On Thu, Dec 01, 2022 at 10:17:49AM +0000, Daniel P. Berrangé wrote:
On Wed, Nov 30, 2022 at 09:47:02AM +0100, Peter Krempa wrote:
> On Tue, Nov 29, 2022 at 09:05:33 -0800, Andrea Bolognani wrote:
>
> [...]
>
> > Proposal
> > --------
> >
> > In order to address the issues outlined above, I propose that we
> > introduce a new set of APIs in libvirt.
> >
> > These APIs would expose some of the inner workings of libvirt, and
> > as such would come with *massively reduced* stability guarantees
> > compared to the rest of our public API.
> >
> > The idea is that applications such as KubeVirt, which track libvirt
> > fairly closely and stay pinned to specific versions, would be able to
> > adapt to changes in these APIs relatively painlessly. More
> > traditional management applications such as virt-manager would simply
> > not opt into using the new APIs and maintain the status quo.
> >
> > Using memlock as an example, the new API could look like
> >
> > typedef int (*virInternalSetMaxMemLockHandler)(pid_t pid,
> > unsigned long long bytes);
> >
> > int virInternalSetProcessSetMaxMemLockHandler(virConnectPtr conn,
> >
> > virInternalSetMaxMemLockHandler handler);
>
> As proposed, with 'pid'/'bytes' as arguments the callbacks don't
really
> feel to provide any form of privilege restriction to libvirt.
>
> Libvirt can choose to invoke the callback on any PID it likes and the
> application registering the callback doesn't have any way to check that
> the pid actually belongs to the started VM.
>
> I'm afraid that with many of those you'll have the same issue.
>
> At the very least the API/callback should carry additional information
> outlining to which object the callback invocation is tied to.
>
> (I understand that kubevirt most likely can assume that it's the single
> VM it's handling inside that specific container, though)
>
> By carefuly scoping this though the management layer can at least in
> some situations trust this the data (e.g. if no untrusted code ran yet).

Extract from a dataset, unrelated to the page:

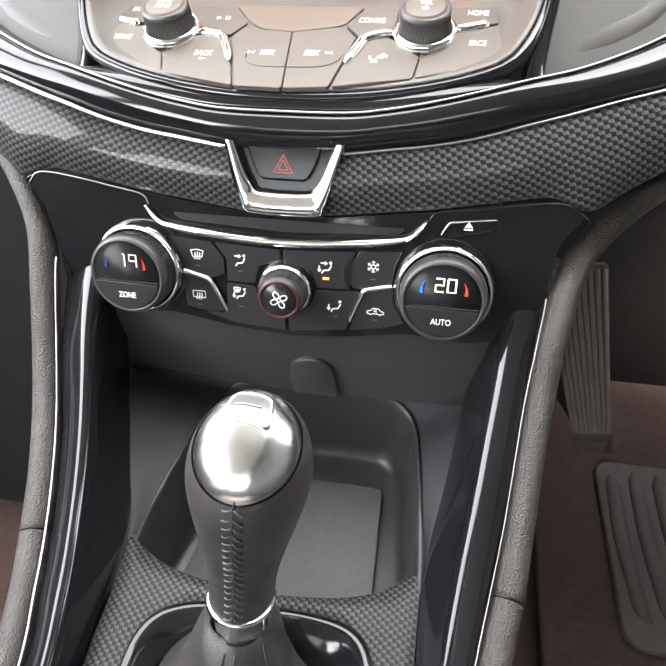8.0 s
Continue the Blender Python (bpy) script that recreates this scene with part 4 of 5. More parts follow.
cm = CT @ Matrix.Translation((0, 0, -0.001))
part("panel", plate(softened(mm2(outline), 0.004), cm, 0.001, 0.0005), GLOSS, cl, "gloss black panel", smooth=False)
part("edge_line", tube([cpt(x, z, 0.5) for x, z in [(-134, -150), (-129, -144.5), (-121, -143.5), (-105, -145.5), (-88, -148.5), (-73, -151.5), (-70, -156)]], 0.00034, 60, 6), EDGELINE, cl)
part("edge_line", tube([cpt(x, z, 0.5) for x, z in [(68, -155), (72, -150.5), (88, -148.5), (105, -145.5), (121, -143.5), (129, -144.5), (137, -150)]], 0.0004, 60, 6), GLOSS, cl)
part("chrome_arc", tube([cpt(x, z, 2) for x, z in [(-71, -156.5), (-68.5, -160), (-65, -163.5), (-60, -165.5), (-42, -168), (-16, -170), (10, -169.8), (37, -167.5), (54, -165), (60, -163), (64, -159.5), (67, -155.5)]], lambda t: 0.0008 + 0.0021 * min(1, 5 * t, 5 * (1 - t)), 100, 10, 0.8), CHROME, cl, "sweeping chrome arc")
CM = CT @ Matrix.Translation((0, 0, 0.0002))


def ckey(pts):
    return part("key", plate(softened(mm2(pts), 0.0008), CM, 0.0013, 0.0004), CLIMATE, cl, smooth=False)


ckeys = [ckey(p) for p in (
    [(-61, -171.3), (-38.5, -173), (-32, -181), (-32, -189.5), (-38.5, -192), (-54, -188.5), (-55, -184)],
    [(-37, -173.2), (-2.6, -174.4), (-2.6, -179.5), (-14, -184), (-16.5, -193.5), (-30.8, -193), (-31.2, -181)],
    [(-31, -194.2), (-16.5, -194.6), (-13, -203), (-1, -207), (0, -218), (-27, -216.4), (-43, -212), (-32, -211)],
    [(-54.5, -190.2), (-39, -193.6), (-33, -210), (-43, -211), (-54, -209)],
    [(-1.4, -174.4), (35, -172.4), (29.6, -183), (29.8, -188), (33, -192.2), (15.6, -192.6), (13, -184), (-1.4, -180)],
    [(15.4, -193.8), (37.4, -193), (31, -214.5), (1.2, -218), (0.5, -207.5), (12, -203)],
    [(36.2, -172.2), (57, -170.3), (54, -178), (53, -187), (39.5, -191), (34, -191.4), (30.8, -187.6), (30.8, -183)],
    [(40, -192.6), (53.5, -188.6), (54, -198), (60, -208), (49, -211.5), (32.2, -214.4)])]
part("chrome_blade", tube([cpt(x, z, 1.6) for x, z in [(-55, -189), (-47, -191), (-40.5, -193), (-37.5, -198), (-34.5, -204), (-31.5, -210)]], 0.0014, 30, 8), CHROME, cl)
part("chrome_blade", tube([cpt(x, z, 1.6) for x, z in [(53, -188.3), (45.5, -190), (40, -191.6), (38, -195), (35, -202), (32.5, -209)]], 0.0014, 30, 8), CHROME, cl)
CI = CT @ Matrix.Translation((0, 0, 0.0016))


def mark(obk, lines, x, z, w=0.55, k=0.88):
    part("key_mark", strokes([[(0.001 * (x + a * k), 0.001 * (z + b * k)) for a, b in l] for l in lines], w * 0.001, CI), INK, obk, smooth=False)


def wavy(x, z0, z1):
    return [(x + 0.35 * math.sin(u * 6.3), z0 + (z1 - z0) * u) for u in np.linspace(0, 1, 7)]


screen_f = [[(-3.8, 2.2), (0, 3), (3.8, 2.2), (2.6, -1.6), (0, -1), (-2.6, -1.6), (-3.8, 2.2)], wavy(-1.4, 1.2, -3), wavy(0, 1.6, -3), wavy(1.4, 1.2, -3)]
screen_r = [[(-3.8, 2.4), (3.8, 2.4), (3.8, -1.6), (-3.8, -1.6), (-3.8, 2.4)], wavy(-1.4, 1.2, -3), wavy(0, 1.2, -3), wavy(1.4, 1.2, -3)]
seat = [[(2.8, 1.6), (1.4, -1.2), (-1.6, -1.6), (-2.6, -3.4)]]
head = [[(2.4 + 0.5 * math.cos(a), 3 + 0.5 * math.sin(a)) for a in np.linspace(0, 6.3, 8)]]
arrow_h = [[(-3.2, 2.6), (0.2, 2.6)], [(-0.9, 3.5), (0.4, 2.6), (-0.9, 1.7)]]
arrow_d = [[(-4, 1), (-4, -2)], [(-4.9, -1.1), (-4, -2.4), (-3.1, -1.1)]]
mark(ckeys[0], screen_f, -46, -180)
mark(ckeys[1], seat + head + arrow_h, -23.5, -181.5, 0.7)
mark(ckeys[2], seat + head + arrow_d + [[(a * 0.55 - 2, b * 0.55 + 2.4) for a, b in l] for l in screen_f], -24, -199.5, 0.6)
mark(ckeys[3], screen_r, -46.5, -202)
mark(ckeys[4], seat + head + arrow_h + arrow_d, 20.5, -181.5, 0.7)
mark(ckeys[5], seat + head + arrow_d, 25.5, -201.5, 0.7)
flake = [[(1.5 * math.cos(a), 1.5 * math.sin(a)) for a in (k * math.pi / 3 for k in range(7))]]
flake += [[(1.5 * math.cos(a), 1.5 * math.sin(a)), (3.9 * math.cos(a), 3.9 * math.sin(a))] for a in (k * math.pi / 3 + math.pi / 6 for k in range(6))]
flake += [[(3.4 * math.cos(a + d), 3.4 * math.sin(a + d)), (2.6 * math.cos(a), 2.6 * math.sin(a)), (3.4 * math.cos(a - d), 3.4 * math.sin(a - d))] for a in (k * math.pi / 3 + math.pi / 6 for k in range(6)) for d in (0.3,)]
mark(ckeys[6], flake, 43.5, -179, 0.45, 0.78)
mark(ckeys[7], [[(-4.6, -1.2), (-4.6, 0.2), (-2.6, 0.6), (-1.4, 2), (1.8, 2), (3, 0.6), (4.8, 0), (4.8, -1.2), (3.6, -1.2), (2.6, -2), (1.6, -1.2), (-1.6, -1.2), (-2.6, -2), (-3.6, -1.2), (-4.6, -1.2)], [(1, 1.2), (-0.6, 1.2), (-0.8, 0.2), (0.9, 0)]], 45.5, -202.5, 0.5)
part("indicator", plate(mm2([(18.8, -187.6), (21.8, -187.6), (21.8, -186.6), (18.8, -186.6)]), CI, 0.0004, 0.0001), AMBER, ckeys[4], "lit amber indicator", smooth=False)
for i, (x, z) in ((0, (-46, -186)), (3, (-46.5, -207.5)), (1, (-23.5, -187)), (2, (-24, -206.5)), (5, (25.5, -207)), (6, (43.5, -185.5)), (7, (45.5, -207))):
    part("indicator", flat([mm2([(x - 1.4, z - 0.3), (x + 1.4, z - 0.3), (x + 1.4, z + 0.3), (x - 1.4, z + 0.3)])], CI), MATTE, ckeys[i], smooth=False)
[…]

> In fact libvirt does the same e.g. when probing vCPU thread pids at
> startup (while cpus) are paused.
>
> I simply want to point out that by this mechanism the code inside the
> "unprivileged" container is not as unprivileged as it has backdoors to
> higher layers to do privileged operations and the abstraction in the
> callbacks needs to be carefully chosen so that it is not simply a
> security charade.
Yep, authorization policy is the single biggest design challenge
with doing privilege separation and it is way too easy to screw
it up, even with very simple operations.
In the case of the libvirt polkit access control, polkit uses
SCM_RIGHTS to identify the calling process, and prompts the user
for password. We also provide the VM uuid, name, id along side.

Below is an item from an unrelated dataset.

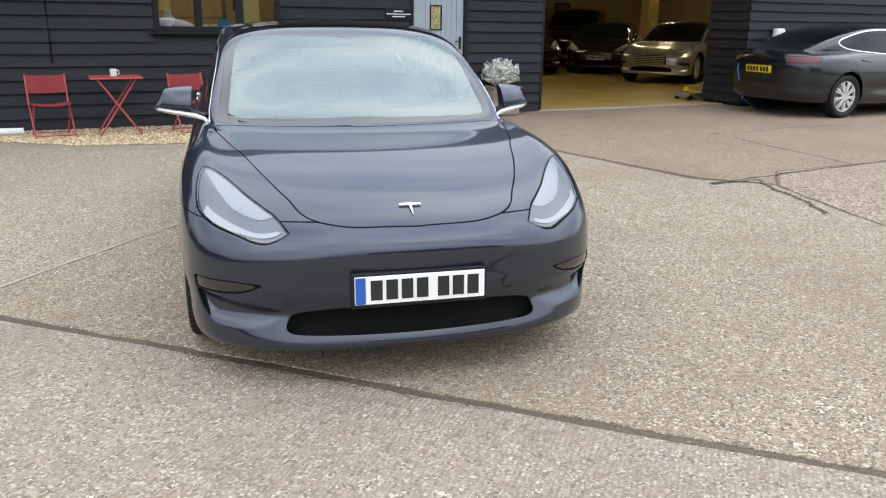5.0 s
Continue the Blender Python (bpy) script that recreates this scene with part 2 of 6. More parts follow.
M_GREYWOOD = mat("weathered_grey_wood", (0.26, 0.20, 0.15), 0.85, dark=(0.15, 0.12, 0.1), big=5, small=30, vary=0.7, bump=0.4, per_piece=0.25, stretch=(1, 1, 9))
M_SLEEPER = mat("old_oak_sleeper", (0.30, 0.17, 0.08), 0.85, dark=(0.06, 0.045, 0.035), big=5, small=40, vary=1.0, bump=0.5, stretch=(0.5, 2, 3))
M_SLEEPER_D = mat("tarred_sleeper", (0.055, 0.048, 0.042), 0.8, dark=(0.14, 0.1, 0.06), big=4, small=40, vary=0.7, bump=0.5, stretch=(0.5, 2, 3))
M_POLE = mat("weathered_pole_wood", (0.135, 0.098, 0.072), 0.85, dark=(0.07, 0.055, 0.045), big=2, small=30, vary=0.8, bump=0.5, stretch=(6, 6, 0.5))
M_RED = mat("faded_red_fabric", (0.42, 0.055, 0.06), 0.8, dark=(0.36, 0.08, 0.08), big=6, small=200, vary=0.6, bump=0.2, grain=0.1)
M_REDMET = mat("faded_red_metal", (0.40, 0.05, 0.05), 0.5, dark=(0.3, 0.09, 0.07), big=8, vary=0.6, bump=0.05, grain=0.1)
M_BLACKPL = mat("black_plastic", (0.010, 0.010, 0.011), 0.45, vary=0.3, bump=0.03, spec=0.3)
M_RUBBER = mat("tyre_rubber", (0.007, 0.007, 0.008), 0.5, dark=(0.020, 0.018, 0.016), big=9, small=120, vary=0.6, bump=0.1, spec=0.28)
M_GREENTANK = mat("dark_green_plastic", (0.0055, 0.021, 0.024), 0.33, dark=(0.008, 0.027, 0.029), big=2, small=60, vary=0.5, bump=0.03, grain=0.1, spec=0.35)
M_WHITE = mat("white_paint", (0.75, 0.75, 0.73), 0.5, vary=0.3, dark=(0.6, 0.58, 0.53), bump=0.03, grain=0.05)
M_WHITEPL = plain("white_plastic", (0.72, 0.72, 0.7), 0.35)
M_CREAM = mat("cream_plaster", (0.55, 0.47, 0.28), 0.8, vary=0.4, bump=0.05, grain=0.08)
M_YELLOWPOST = mat("yellow_painted_post", (0.58, 0.44, 0.13), 0.5, dark=(0.4, 0.3, 0.1), vary=0.4, bump=0.05, grain=0.06)
M_FLOORY = mat("yellow_sealed_floor", (0.42, 0.30, 0.075), 0.35, dark=(0.25, 0.18, 0.06), big=1.2, small=20, vary=0.6, bump=0.05, grain=0.1)
M_SHUTTER = mat("pale_green_steel_shutter", (0.36, 0.42, 0.33), 0.45, vary=0.4, bump=0.02, grain=0.05)
M_STEEL = mat("galvanised_steel", (0.5, 0.5, 0.5), 0.35, metal=0.9, vary=0.3, bump=0.02, grain=0.1)
M_CHROME = plain("polished_chrome", (0.85, 0.85, 0.86), 0.09, 1.0)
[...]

The key thing there though is that the uuid, name + id have been
validated by libvirt which is the trusted component.
The other end of the
virInternalSetProcessSetMaxMemLockHandler
wouldn't have ability to validate the VM identity even if we
passed it, since the master source of VM identity info is
the unprivileged and untrusted component.
This means it is a big challenge to do more than just a blanket
allow/deny for the entire 'max mem lock' feature, rather than try
to finese it per VM.
Exactly what I was afraid of with another approach I discussed with
someone else a while ago. If you start providing ways to do arbitrary
privileged operations, then you are effectively giving away privileged
access.
In this case I think it was an unfortunate choice of an API. If the API
is *designed* to provide the proper identifying information, then the
management application can then choose the action properly.

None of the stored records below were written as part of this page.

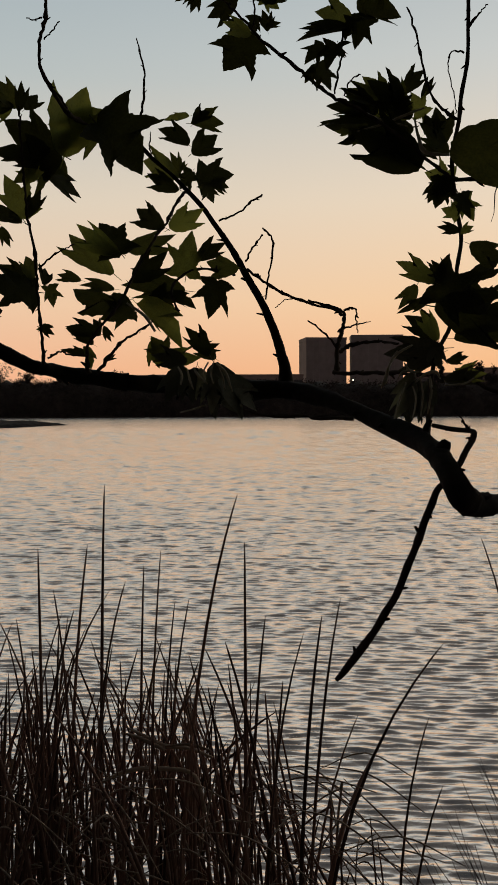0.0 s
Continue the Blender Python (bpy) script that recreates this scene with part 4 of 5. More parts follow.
foliage([(-0.461, 2.105, 2.593, -0.512, 2.114, 2.61, 0.5), (-0.395, 2.113, 2.576, -0.459, 2.093, 2.587, 0.5), (-0.377, 2.099, 2.544, -0.486, 2.131, 2.576, 0.36), (-0.354, 2.102, 2.531, -0.416, 2.091, 2.508, 0.8), (-0.368, 2.133, 2.556, -0.409, 2.102, 2.531, 0.7), (-0.323, 2.135, 2.567, -0.28, 2.178, 2.524, 0.8), (-0.3, 2.134, 2.563, -0.236, 2.167, 2.544, 0.36), (-0.42, 2.094, 2.484, -0.485, 2.074, 2.498, 0.45), (-0.435, 2.092, 2.463, -0.49, 2.106, 2.494, 0.4), (-0.416, 2.102, 2.501, -0.403, 2.102, 2.47, 0.55), (-0.429, 2.128, 2.487, -0.446, 2.141, 2.521, 0.55), (-0.449, 2.123, 2.442, -0.504, 2.108, 2.453, 0.3), (-0.418, 2.11, 2.432, -0.396, 2.122, 2.446, 0.5)])
foliage([(-0.458, 2.101, 2.46, -0.44, 2.093, 2.416, 0.4), (-0.351, 2.118, 2.547, -0.257, 2.079, 2.465, 0.38), (-0.296, 2.125, 2.434, -0.326, 2.149, 2.475, 0.9), (-0.326, 2.144, 2.473, -0.312, 2.155, 2.419, 0.6), (-0.312, 2.127, 2.44, -0.227, 2.121, 2.433, 0.5), (-0.205, 2.123, 2.44, -0.249, 2.098, 2.497, 0.5), (-0.233, 2.148, 2.457, -0.19, 2.173, 2.465, 0.55), (-0.192, 2.135, 2.435, -0.239, 2.15, 2.466, 0.6), (-0.257, 2.266, 2.963, -0.308, 2.273, 2.954, 0.4), (-0.253, 2.262, 2.946, -0.185, 2.291, 2.956, 0.6), (-0.247, 2.251, 2.941, -0.213, 2.266, 2.976, 0.6), (-0.256, 2.246, 2.896, -0.315, 2.238, 2.937, 0.58), (-0.252, 2.266, 2.883, -0.199, 2.288, 2.927, 0.7)])
foliage([(-0.278, 2.244, 2.828, -0.369, 2.282, 2.874, 0.5), (-0.278, 2.259, 2.836, -0.297, 2.261, 2.883, 0.5), (-0.273, 2.234, 2.838, -0.264, 2.236, 2.861, 0.6), (-0.277, 2.243, 2.801, -0.346, 2.25, 2.837, 0.45), (-0.25, 2.254, 2.842, -0.281, 2.27, 2.809, 0.9), (-0.238, 2.263, 2.831, -0.165, 2.297, 2.844, 0.8), (-0.218, 2.253, 2.816, -0.208, 2.261, 2.776, 0.95), (-0.211, 2.269, 2.824, -0.175, 2.288, 2.814, 0.7), (-0.19, 1.812, 3.046, -0.196, 1.825, 3.084, 0.5), (-0.195, 1.833, 3.054, -0.208, 1.839, 3.022, 0.6), (-0.195, 1.837, 3.058, -0.234, 1.855, 3.047, 0.42), (-0.125, 1.825, 3.039, -0.083, 1.829, 3.062, 0.5), (-0.125, 1.811, 3.034, -0.177, 1.831, 3.008, 0.5)])
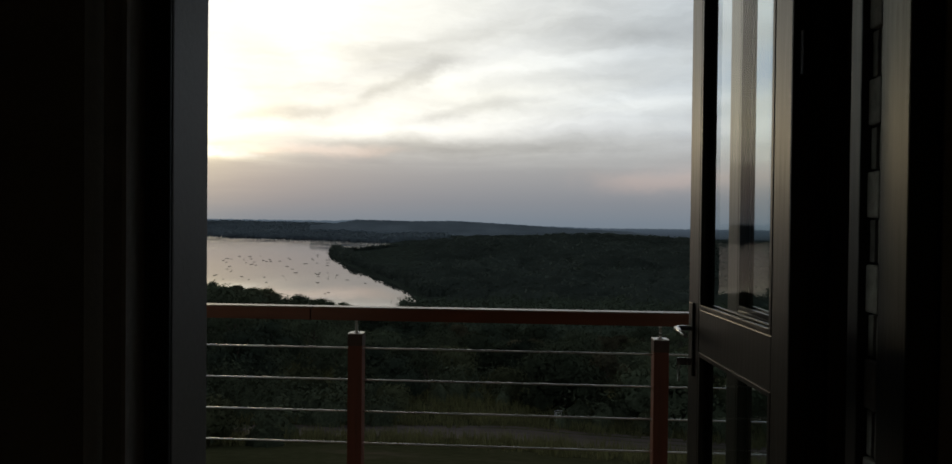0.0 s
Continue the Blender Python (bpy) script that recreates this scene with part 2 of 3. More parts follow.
M_DECK = material("weathered_deck_board", (0.21, 0.14, 0.09), 0.7, spread=0.35, bump=0.25, bump_scale=45, stretch=(0.06, 1, 1), per_object=0.2)
M_STONE = material("rough_grey_stone", (0.30, 0.28, 0.24), 0.85, spread=0.4, bump=0.5, bump_scale=25, per_object=0.25)
M_MORTAR = material("dark_mortar", (0.13, 0.12, 0.10), 0.95, spread=0.2, bump_scale=70)
M_CURTAIN = material("grey_green_linen_curtain", (0.20, 0.19, 0.15), 0.9, spread=0.12, bump=0.2, bump_scale=300, sheer=0.15)
M_TRIM = material("pale_lit_trim", (0.46, 0.43, 0.38), 0.6, spread=0.12, bump=0.08, bump_scale=60)
M_JAMB = material("brown_painted_jamb", (0.085, 0.074, 0.060), 0.55, spread=0.15, bump=0.08, bump_scale=60)
M_ROOF = material("grey_thatch_roof", (0.16, 0.13, 0.09), 0.95, spread=0.4, bump=0.5, bump_scale=30, stretch=(1, 0.1, 1))
M_BARK = material("grey_brown_bark", (0.085, 0.068, 0.05), 0.92, spread=0.4, bump=0.6, bump_scale=12, stretch=(1, 1, 0.25))
M_LEAF_A = material("dull_green_leaf", (0.082, 0.100, 0.064), 0.85, spread=0.30, grain=1.2, per_object=0.45, sheer=0.22, spec=0.0, leafy=4.0)
M_LEAF_B = material("dark_green_leaf", (0.057, 0.073, 0.052), 0.85, spread=0.30, grain=1.2, per_object=0.45, sheer=0.20, spec=0.0, leafy=4.0)
M_LEAF_C = material("grey_olive_leaf", (0.105, 0.114, 0.064), 0.8, spread=0.28, grain=0.6, per_object=0.35, sheer=0.24, spec=0.0, leafy=4.0)
M_LEAF_D = material("brown_tinged_leaf", (0.100, 0.092, 0.058), 0.8, spread=0.30, grain=0.6, per_object=0.35, sheer=0.22, spec=0.0, leafy=4.0)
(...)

> > The application-provided handler would be responsible for
performing
> > the privileged operation (in this case raising the memlock limit for
> > a process). For KubeVirt, virt-launcher would have to pass the baton
> > to virt-handler.
> >
> > If such an handler is installed, libvirt would invoke it (and likely
> > go through some sanity checks afterwards); if not, it would attempt
> > to perform the privileged operation itself, as it does today.
>
> I think we also need to carefully consider how to do the callbacks in
> our RPC. Currently events don't wait for the client to respond and these
> would need to do so.
>
> Also use of these should e.g. require keepalive to be used.
What you're describing is no longer callbacks, but it is method
calls operating in the reverse direction to what they do today.
Furthermore this would tie up the RPC worker dispatch thread
while waiting for a response. This could easily result in a
deadlock situation if the client app servicing this request
was busy doing something else, or had to wait on its own
locks, but those locks were held by another thread that is
waiting on libvirt. Then there's the complexity of tieing
this up into thue actual RPC implementations of both cllient
and server.
My idea how to avoid callback failures was to split
e.g. virDomainCreate() similarly to how virDomainMigrate...() is,
i.e. into phases which would be invisible from the caller unless they
want to do "something special" with the domain. Of course this does not
work for actions initiated by guest/libvirt, but to start small this was
one of the ideas.
This really just re-inforces the point that this doesn't belong
in the public API / RPC layer at all. It needs to all work via
a plugin loaded in-process. That plugin can call out to whatever
service it wants to use, whether this uses DBus or REST or
something else is upto the plugin author.
One counterargument to this was that it would require mgmt app
developers to write an .so, or at least a C-compatible plugin. While I
don't see that as an issue (apart from it possibly hindering the
adoption) I can offer an idea which came before we even discussed this
particular topic. It actually started from the other end, but let me
give you some idea how it might be more usable approach for mgmt apps
like kubevirt.
If we provide a way to initialise this "plugin" at runtime, then there
is no need to mangle with reloading the daemon. If we provide a way to
do this over the already existing connection, then it might be even
easier to use. However that would require a way to transfer a coded
algorithm and being able to run it (ideally with reduced access to the
system for security purposes). A format that could be pretty usable for
this is WASM. And before anyone rolls their eyes give me a minute to
mention few points about it:
- there is no limit to the source code language used
- it can be built particularly for the libvirt daemon dynamically (if
someone wants that)
- it can be ran safely by giving it access only to a limited set of
predefined APIs
- libvirt can run it itself, the runtime can be built in
I'm not saying this is the solution to the points in question, just an
idea I had few months ago which lead nowhere because I did not have
enough time to make a simple bytecode run in a C program.
Of course most of the above points can be solved without utilising WASM,
e.g. by allowing plugins to be handled by admin APIs, running them in a
sandbox, etc.
Martin